▶ Your goal
All the data should be repeated exactly. Any image in it is left out.

▶ Information supplied
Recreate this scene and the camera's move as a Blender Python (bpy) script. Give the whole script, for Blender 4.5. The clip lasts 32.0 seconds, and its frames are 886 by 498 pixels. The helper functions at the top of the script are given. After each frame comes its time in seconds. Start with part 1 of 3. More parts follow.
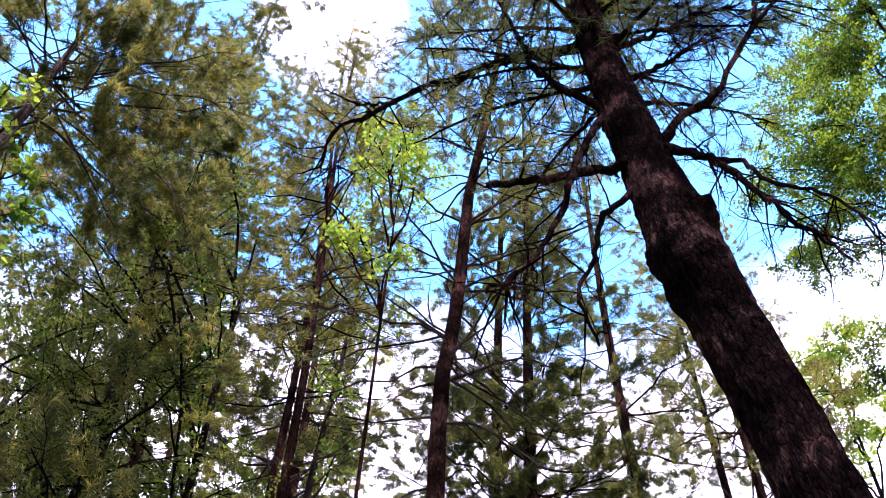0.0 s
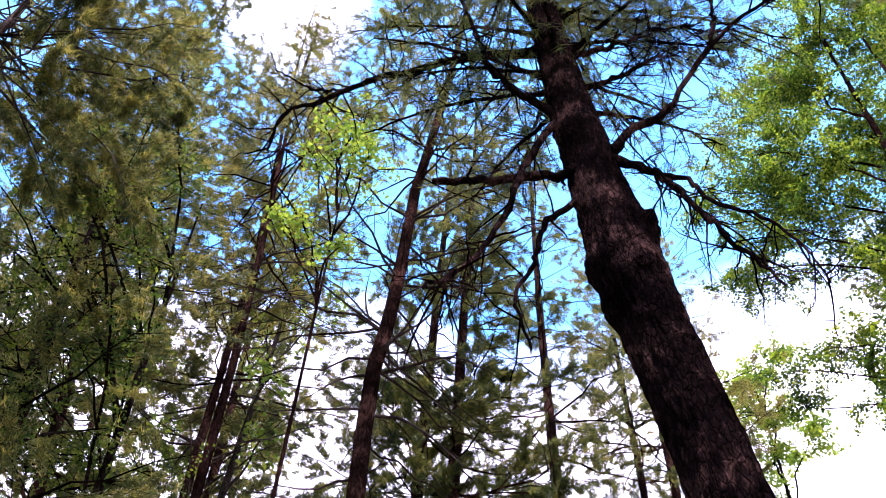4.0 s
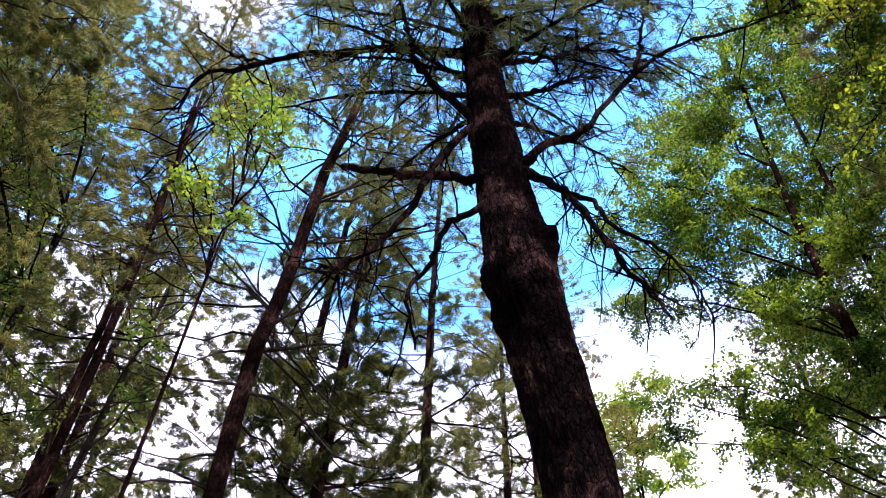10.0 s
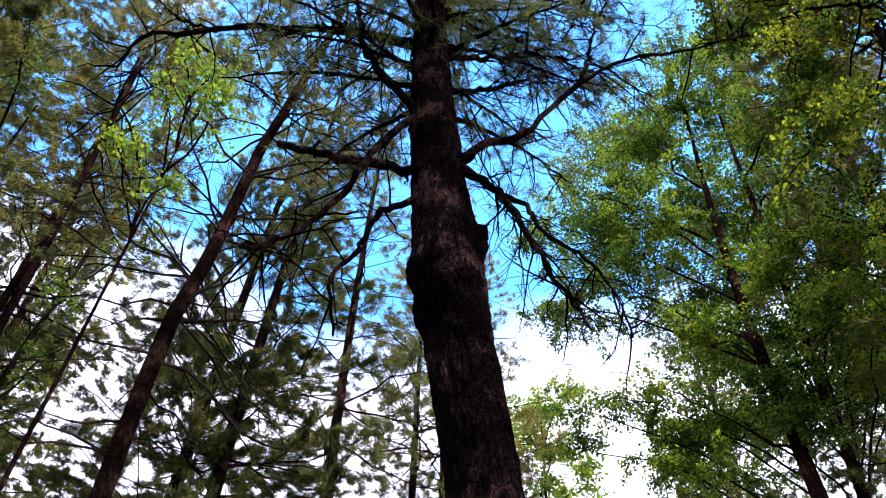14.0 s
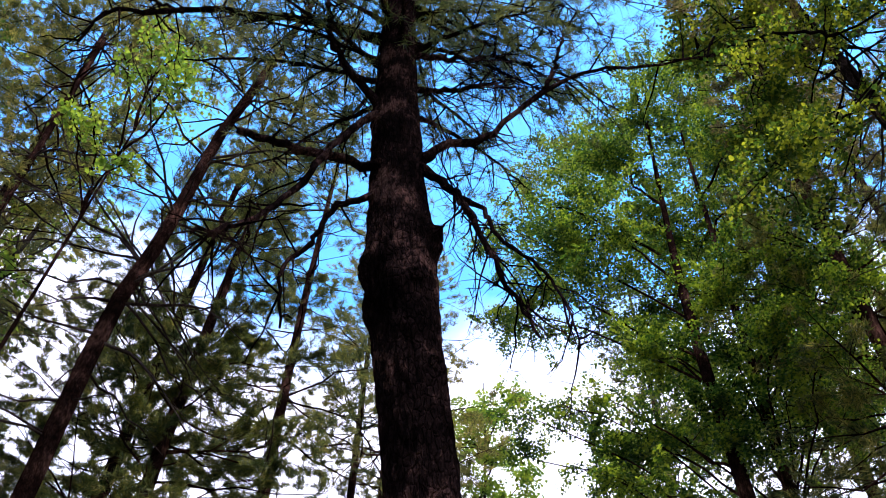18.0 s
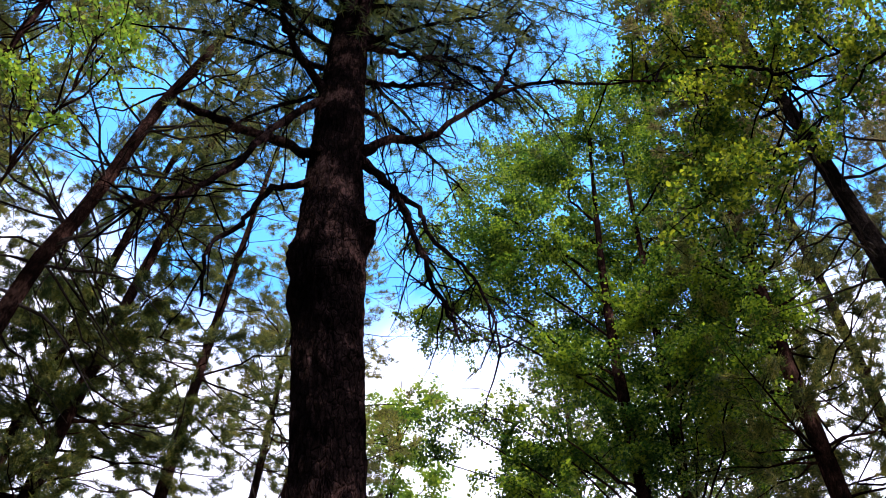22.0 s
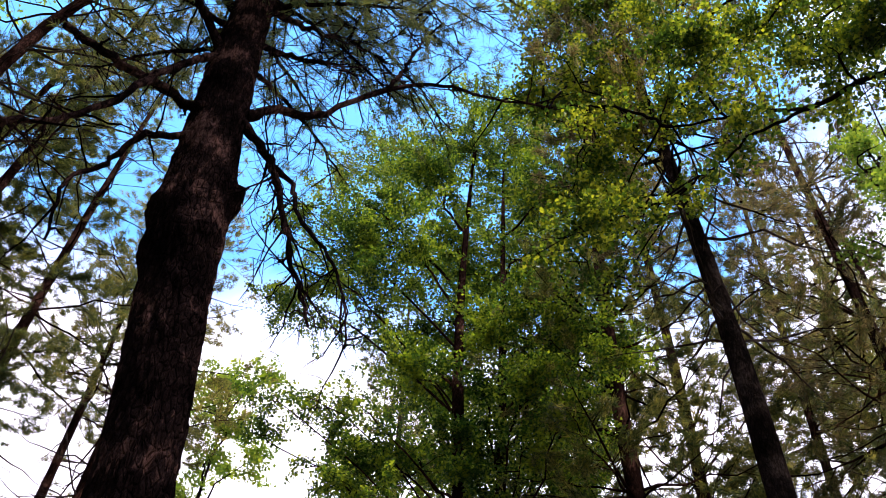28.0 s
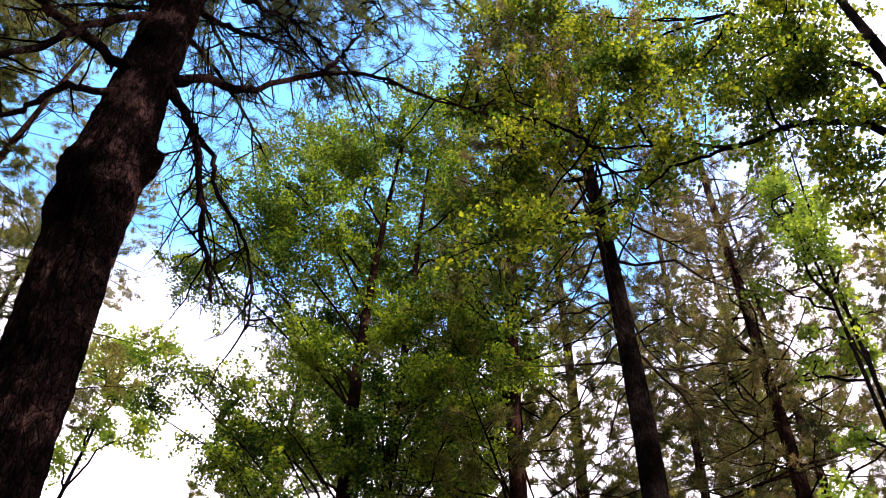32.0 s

▶ Result of the exercise
Recreate this scene and the camera's move as a Blender Python (bpy) script. Give the whole script, for Blender 4.5. The clip lasts 32.0 seconds, and its frames are 886 by 498 pixels. The helper functions at the top of the script are given. After each frame comes its time in seconds. Start with part 1 of 3. More parts follow.
0.0 s
4.0 s
10.0 s
14.0 s
18.0 s
22.0 s
28.0 s
32.0 s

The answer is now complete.